> [INPUT RECORDS]:
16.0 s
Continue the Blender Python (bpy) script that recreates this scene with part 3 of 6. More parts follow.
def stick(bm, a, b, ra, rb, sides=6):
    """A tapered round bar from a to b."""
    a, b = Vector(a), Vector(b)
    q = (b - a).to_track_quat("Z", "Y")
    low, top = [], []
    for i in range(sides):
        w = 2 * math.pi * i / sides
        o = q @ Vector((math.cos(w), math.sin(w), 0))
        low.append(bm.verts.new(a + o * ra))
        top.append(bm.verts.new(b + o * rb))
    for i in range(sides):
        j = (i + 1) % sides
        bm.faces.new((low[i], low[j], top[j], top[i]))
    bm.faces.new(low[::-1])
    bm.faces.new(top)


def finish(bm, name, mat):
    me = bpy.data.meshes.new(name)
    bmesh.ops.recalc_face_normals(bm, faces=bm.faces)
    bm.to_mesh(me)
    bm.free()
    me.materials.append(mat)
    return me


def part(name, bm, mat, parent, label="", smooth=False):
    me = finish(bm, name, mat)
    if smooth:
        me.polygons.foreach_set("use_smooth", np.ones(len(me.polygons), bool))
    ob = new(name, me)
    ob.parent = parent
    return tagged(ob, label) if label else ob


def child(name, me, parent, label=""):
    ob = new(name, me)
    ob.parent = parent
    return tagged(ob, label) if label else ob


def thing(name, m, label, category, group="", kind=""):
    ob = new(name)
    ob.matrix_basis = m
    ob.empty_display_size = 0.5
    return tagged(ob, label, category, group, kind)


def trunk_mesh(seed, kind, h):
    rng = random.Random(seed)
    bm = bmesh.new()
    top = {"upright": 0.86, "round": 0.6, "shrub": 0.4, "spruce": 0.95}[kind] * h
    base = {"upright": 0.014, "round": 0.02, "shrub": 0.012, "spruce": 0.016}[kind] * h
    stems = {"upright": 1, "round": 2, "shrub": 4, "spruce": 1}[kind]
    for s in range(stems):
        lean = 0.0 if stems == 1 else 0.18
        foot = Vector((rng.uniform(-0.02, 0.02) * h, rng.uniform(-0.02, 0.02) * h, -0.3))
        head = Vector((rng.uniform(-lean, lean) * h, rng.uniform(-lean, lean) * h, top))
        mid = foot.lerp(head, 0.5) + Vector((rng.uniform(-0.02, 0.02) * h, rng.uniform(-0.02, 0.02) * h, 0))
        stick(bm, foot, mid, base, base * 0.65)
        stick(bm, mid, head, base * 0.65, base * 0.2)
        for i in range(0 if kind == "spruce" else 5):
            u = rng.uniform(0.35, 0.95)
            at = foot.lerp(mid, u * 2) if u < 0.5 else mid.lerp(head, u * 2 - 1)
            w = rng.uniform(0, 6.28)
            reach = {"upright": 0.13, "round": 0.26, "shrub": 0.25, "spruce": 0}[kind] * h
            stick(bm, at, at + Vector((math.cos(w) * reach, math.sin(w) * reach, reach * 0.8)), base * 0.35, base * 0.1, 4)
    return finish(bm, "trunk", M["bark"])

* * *

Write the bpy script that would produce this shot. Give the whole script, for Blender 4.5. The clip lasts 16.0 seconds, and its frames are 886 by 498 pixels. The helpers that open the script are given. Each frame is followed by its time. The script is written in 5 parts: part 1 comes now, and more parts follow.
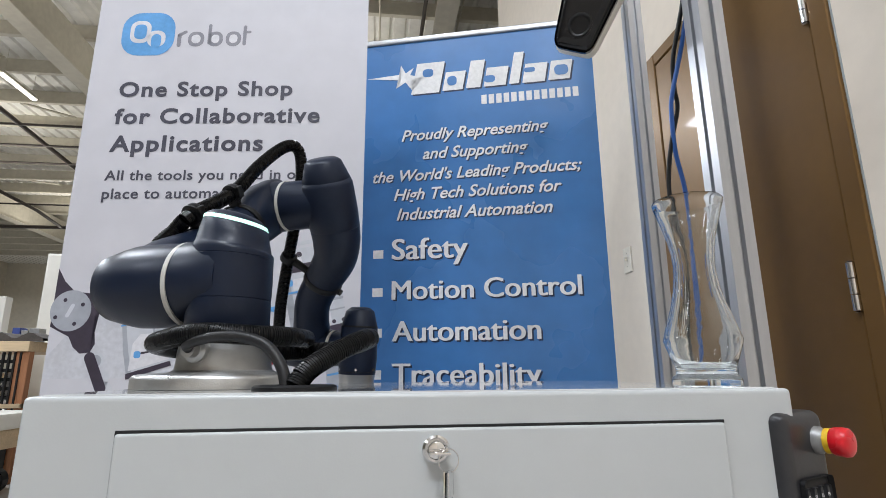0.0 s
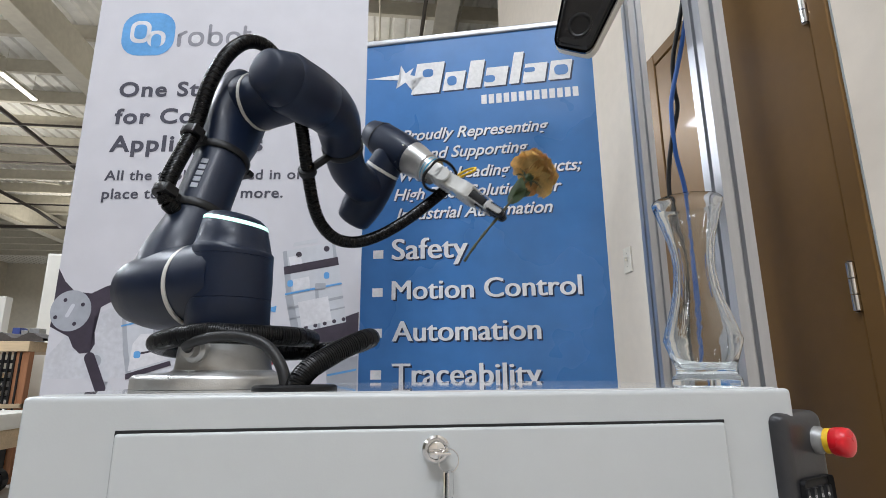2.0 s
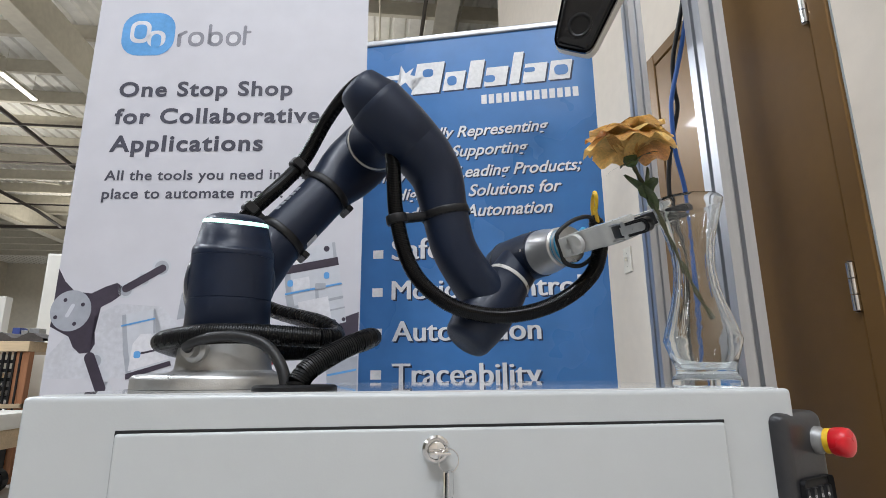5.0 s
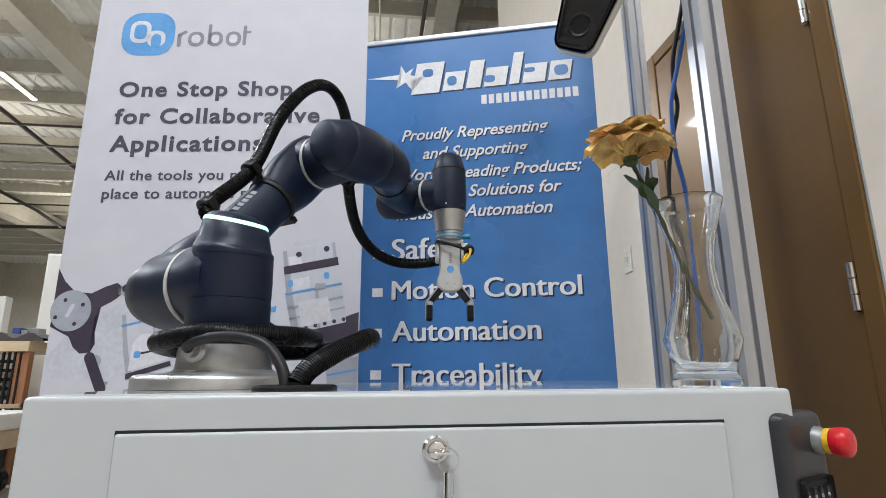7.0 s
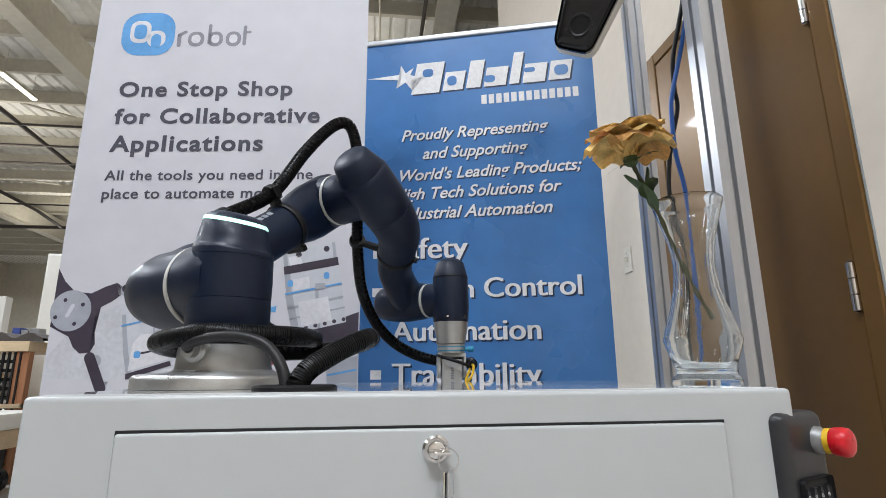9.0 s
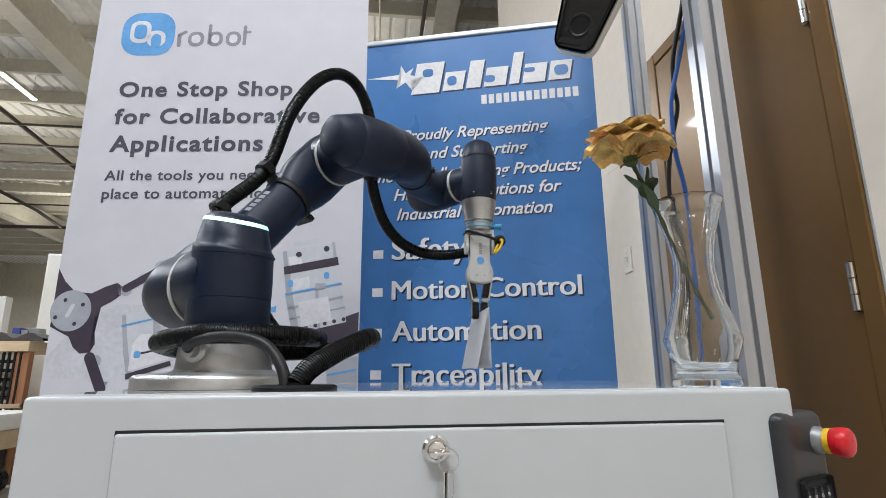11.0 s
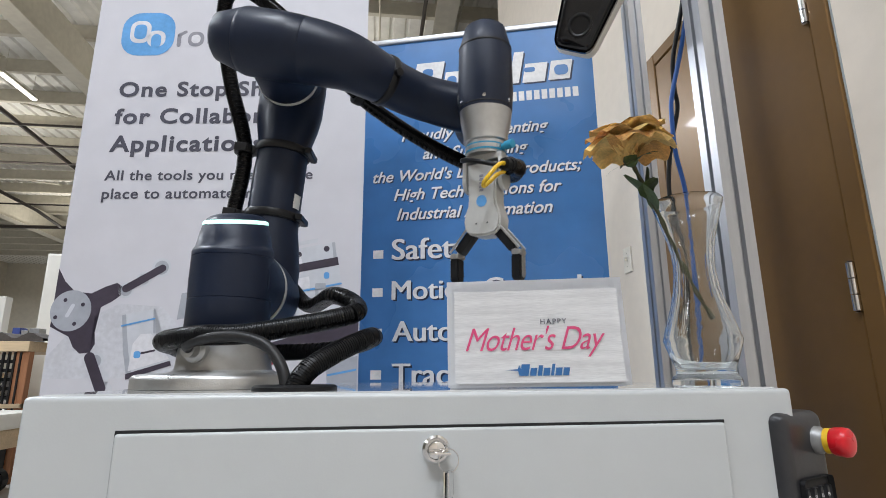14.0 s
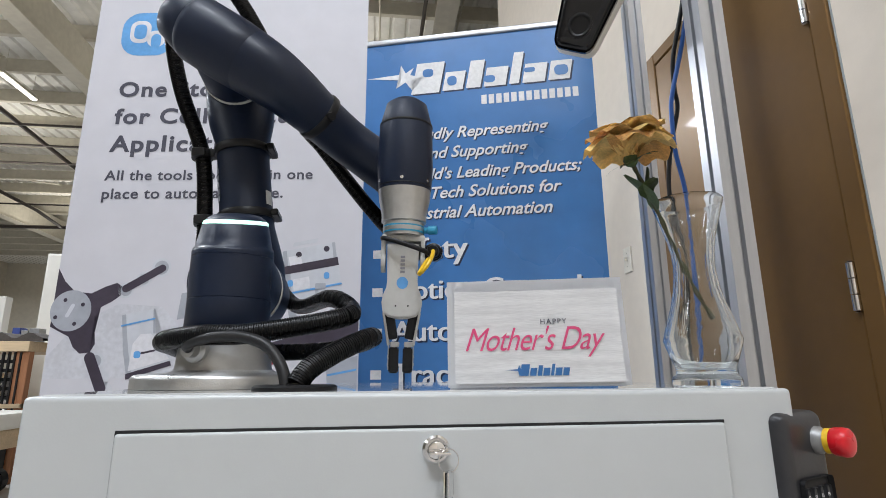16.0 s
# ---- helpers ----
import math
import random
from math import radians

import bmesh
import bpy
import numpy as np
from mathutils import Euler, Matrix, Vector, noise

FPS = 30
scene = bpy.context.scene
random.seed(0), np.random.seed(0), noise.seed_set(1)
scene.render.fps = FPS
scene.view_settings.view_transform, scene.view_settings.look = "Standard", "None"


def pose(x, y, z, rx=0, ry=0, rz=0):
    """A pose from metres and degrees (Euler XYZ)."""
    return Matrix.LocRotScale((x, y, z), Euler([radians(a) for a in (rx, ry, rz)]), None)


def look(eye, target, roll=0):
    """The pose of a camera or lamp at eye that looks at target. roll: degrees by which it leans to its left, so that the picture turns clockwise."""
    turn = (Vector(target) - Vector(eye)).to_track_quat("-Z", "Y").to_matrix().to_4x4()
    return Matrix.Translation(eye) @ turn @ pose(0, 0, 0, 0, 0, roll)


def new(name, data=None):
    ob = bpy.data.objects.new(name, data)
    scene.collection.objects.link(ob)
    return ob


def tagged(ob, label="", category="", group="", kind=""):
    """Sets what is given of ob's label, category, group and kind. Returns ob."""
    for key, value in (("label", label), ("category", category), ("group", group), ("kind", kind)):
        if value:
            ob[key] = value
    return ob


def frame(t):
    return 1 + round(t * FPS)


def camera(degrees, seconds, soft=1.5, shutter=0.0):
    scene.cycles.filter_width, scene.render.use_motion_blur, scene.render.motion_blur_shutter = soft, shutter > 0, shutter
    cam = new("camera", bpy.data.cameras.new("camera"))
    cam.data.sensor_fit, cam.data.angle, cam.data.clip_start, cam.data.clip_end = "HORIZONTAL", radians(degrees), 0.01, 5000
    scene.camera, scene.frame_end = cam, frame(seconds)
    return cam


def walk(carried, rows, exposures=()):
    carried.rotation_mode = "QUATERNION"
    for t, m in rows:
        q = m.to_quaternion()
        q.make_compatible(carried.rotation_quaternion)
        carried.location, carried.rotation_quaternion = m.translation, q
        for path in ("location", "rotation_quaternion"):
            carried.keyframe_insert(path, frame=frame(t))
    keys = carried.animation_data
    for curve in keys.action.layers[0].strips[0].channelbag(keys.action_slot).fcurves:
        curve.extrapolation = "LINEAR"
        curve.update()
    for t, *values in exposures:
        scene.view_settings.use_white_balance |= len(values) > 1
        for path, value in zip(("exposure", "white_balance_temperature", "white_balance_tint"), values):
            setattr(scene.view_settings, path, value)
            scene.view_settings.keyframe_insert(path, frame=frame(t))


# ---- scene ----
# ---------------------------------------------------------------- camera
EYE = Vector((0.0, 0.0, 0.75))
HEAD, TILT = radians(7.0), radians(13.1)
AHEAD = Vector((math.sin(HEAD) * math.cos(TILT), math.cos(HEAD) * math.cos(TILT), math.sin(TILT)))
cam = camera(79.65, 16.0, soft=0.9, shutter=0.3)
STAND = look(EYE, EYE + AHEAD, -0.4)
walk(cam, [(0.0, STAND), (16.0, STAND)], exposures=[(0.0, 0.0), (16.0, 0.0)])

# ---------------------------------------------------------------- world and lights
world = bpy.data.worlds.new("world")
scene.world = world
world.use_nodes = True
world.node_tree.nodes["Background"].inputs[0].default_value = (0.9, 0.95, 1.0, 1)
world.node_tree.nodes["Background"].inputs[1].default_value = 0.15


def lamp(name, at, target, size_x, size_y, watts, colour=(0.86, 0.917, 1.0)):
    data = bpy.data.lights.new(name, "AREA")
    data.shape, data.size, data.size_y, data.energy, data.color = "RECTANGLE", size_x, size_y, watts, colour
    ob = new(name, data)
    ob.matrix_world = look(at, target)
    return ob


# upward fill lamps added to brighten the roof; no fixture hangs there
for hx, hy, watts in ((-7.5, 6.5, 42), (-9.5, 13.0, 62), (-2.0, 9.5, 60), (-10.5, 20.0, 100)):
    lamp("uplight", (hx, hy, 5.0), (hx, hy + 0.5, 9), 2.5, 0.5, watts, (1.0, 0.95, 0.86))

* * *

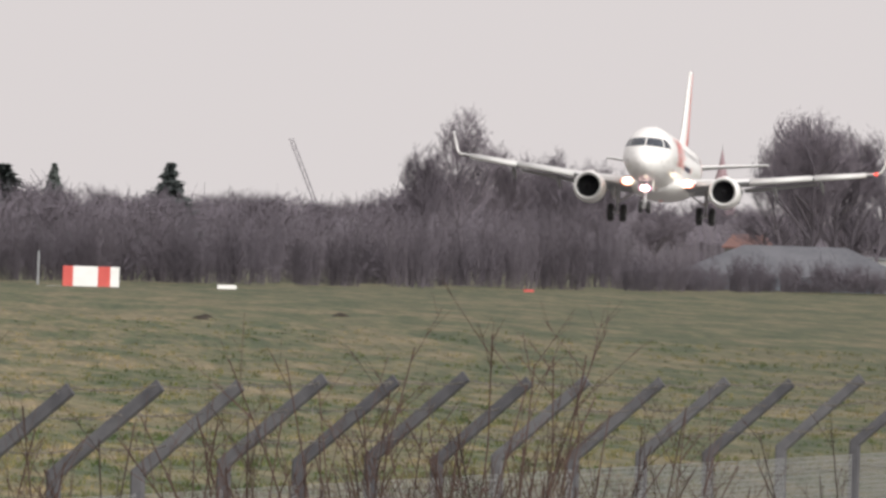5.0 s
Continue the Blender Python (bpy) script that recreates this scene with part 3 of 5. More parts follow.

> [YOUR GOAL]: Using the material above, report each line where "Python" occurs.

> [RESPONSE TO THE TASK]:
Continue the Blender Python (bpy) script that recreates this scene with part 3 of 6. More parts follow.
Continue the Blender Python (bpy) script that recreates this scene with part 3 of 5. More parts follow.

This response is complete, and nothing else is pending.